##### Data segment

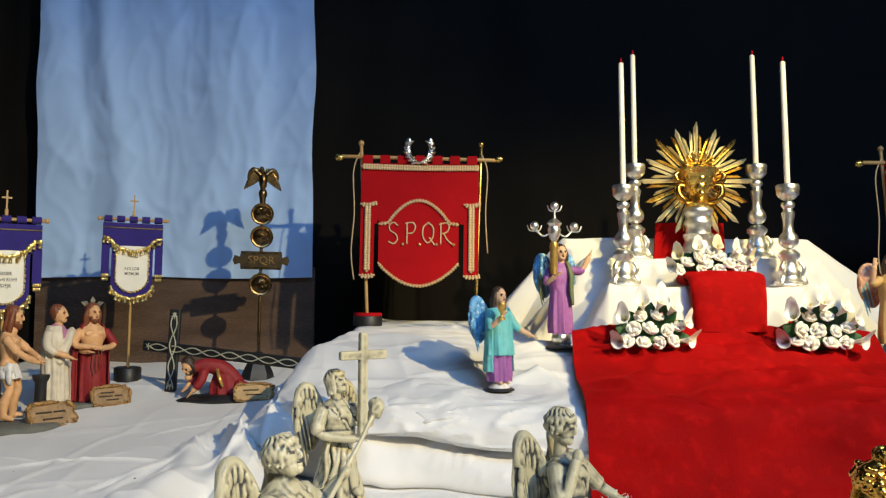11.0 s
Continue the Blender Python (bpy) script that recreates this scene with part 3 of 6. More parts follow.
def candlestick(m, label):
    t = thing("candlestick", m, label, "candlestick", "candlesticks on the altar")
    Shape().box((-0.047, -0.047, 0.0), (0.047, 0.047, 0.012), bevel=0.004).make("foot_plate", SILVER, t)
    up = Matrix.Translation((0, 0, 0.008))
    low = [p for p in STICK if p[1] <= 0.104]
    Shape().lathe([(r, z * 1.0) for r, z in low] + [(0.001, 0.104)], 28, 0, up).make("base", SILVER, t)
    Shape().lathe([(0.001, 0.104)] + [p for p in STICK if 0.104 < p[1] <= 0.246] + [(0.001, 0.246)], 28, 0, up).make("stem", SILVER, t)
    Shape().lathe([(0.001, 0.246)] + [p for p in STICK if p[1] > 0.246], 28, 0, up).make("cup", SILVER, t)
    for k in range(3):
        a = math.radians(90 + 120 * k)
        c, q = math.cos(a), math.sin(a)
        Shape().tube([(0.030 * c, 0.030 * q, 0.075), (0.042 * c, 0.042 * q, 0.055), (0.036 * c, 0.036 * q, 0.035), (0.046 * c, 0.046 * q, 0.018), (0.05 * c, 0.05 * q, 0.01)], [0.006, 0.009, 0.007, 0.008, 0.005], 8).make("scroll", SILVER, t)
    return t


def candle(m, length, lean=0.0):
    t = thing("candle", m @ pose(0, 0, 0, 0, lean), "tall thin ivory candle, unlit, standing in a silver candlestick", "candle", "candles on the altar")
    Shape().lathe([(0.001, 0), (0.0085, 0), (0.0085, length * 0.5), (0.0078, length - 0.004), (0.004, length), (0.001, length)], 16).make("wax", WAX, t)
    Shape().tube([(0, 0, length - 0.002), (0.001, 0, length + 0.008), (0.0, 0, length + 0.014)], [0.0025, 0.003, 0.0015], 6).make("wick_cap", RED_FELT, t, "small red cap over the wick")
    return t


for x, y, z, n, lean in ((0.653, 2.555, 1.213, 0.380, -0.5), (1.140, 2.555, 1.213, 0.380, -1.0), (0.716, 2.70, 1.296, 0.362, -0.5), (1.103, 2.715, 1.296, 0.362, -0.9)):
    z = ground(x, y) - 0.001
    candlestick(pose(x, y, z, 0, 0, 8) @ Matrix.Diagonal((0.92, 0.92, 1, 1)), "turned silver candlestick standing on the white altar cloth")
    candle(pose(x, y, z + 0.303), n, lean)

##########

_Stated problem_. From the listing, extract all text exactly as given and drop any picture.

_Correct response_.
11.0 s
Continue the Blender Python (bpy) script that recreates this scene with part 3 of 6. More parts follow.
def candlestick(m, label):
    t = thing("candlestick", m, label, "candlestick", "candlesticks on the altar")
    Shape().box((-0.047, -0.047, 0.0), (0.047, 0.047, 0.012), bevel=0.004).make("foot_plate", SILVER, t)
    up = Matrix.Translation((0, 0, 0.008))
    low = [p for p in STICK if p[1] <= 0.104]
    Shape().lathe([(r, z * 1.0) for r, z in low] + [(0.001, 0.104)], 28, 0, up).make("base", SILVER, t)
    Shape().lathe([(0.001, 0.104)] + [p for p in STICK if 0.104 < p[1] <= 0.246] + [(0.001, 0.246)], 28, 0, up).make("stem", SILVER, t)
    Shape().lathe([(0.001, 0.246)] + [p for p in STICK if p[1] > 0.246], 28, 0, up).make("cup", SILVER, t)
    for k in range(3):
        a = math.radians(90 + 120 * k)
        c, q = math.cos(a), math.sin(a)
        Shape().tube([(0.030 * c, 0.030 * q, 0.075), (0.042 * c, 0.042 * q, 0.055), (0.036 * c, 0.036 * q, 0.035), (0.046 * c, 0.046 * q, 0.018), (0.05 * c, 0.05 * q, 0.01)], [0.006, 0.009, 0.007, 0.008, 0.005], 8).make("scroll", SILVER, t)
    return t


def candle(m, length, lean=0.0):
    t = thing("candle", m @ pose(0, 0, 0, 0, lean), "tall thin ivory candle, unlit, standing in a silver candlestick", "candle", "candles on the altar")
    Shape().lathe([(0.001, 0), (0.0085, 0), (0.0085, length * 0.5), (0.0078, length - 0.004), (0.004, length), (0.001, length)], 16).make("wax", WAX, t)
    Shape().tube([(0, 0, length - 0.002), (0.001, 0, length + 0.008), (0.0, 0, length + 0.014)], [0.0025, 0.003, 0.0015], 6).make("wick_cap", RED_FELT, t, "small red cap over the wick")
    return t


for x, y, z, n, lean in ((0.653, 2.555, 1.213, 0.380, -0.5), (1.140, 2.555, 1.213, 0.380, -1.0), (0.716, 2.70, 1.296, 0.362, -0.5), (1.103, 2.715, 1.296, 0.362, -0.9)):
    z = ground(x, y) - 0.001
    candlestick(pose(x, y, z, 0, 0, 8) @ Matrix.Diagonal((0.92, 0.92, 1, 1)), "turned silver candlestick standing on the white altar cloth")
    candle(pose(x, y, z + 0.303), n, lean)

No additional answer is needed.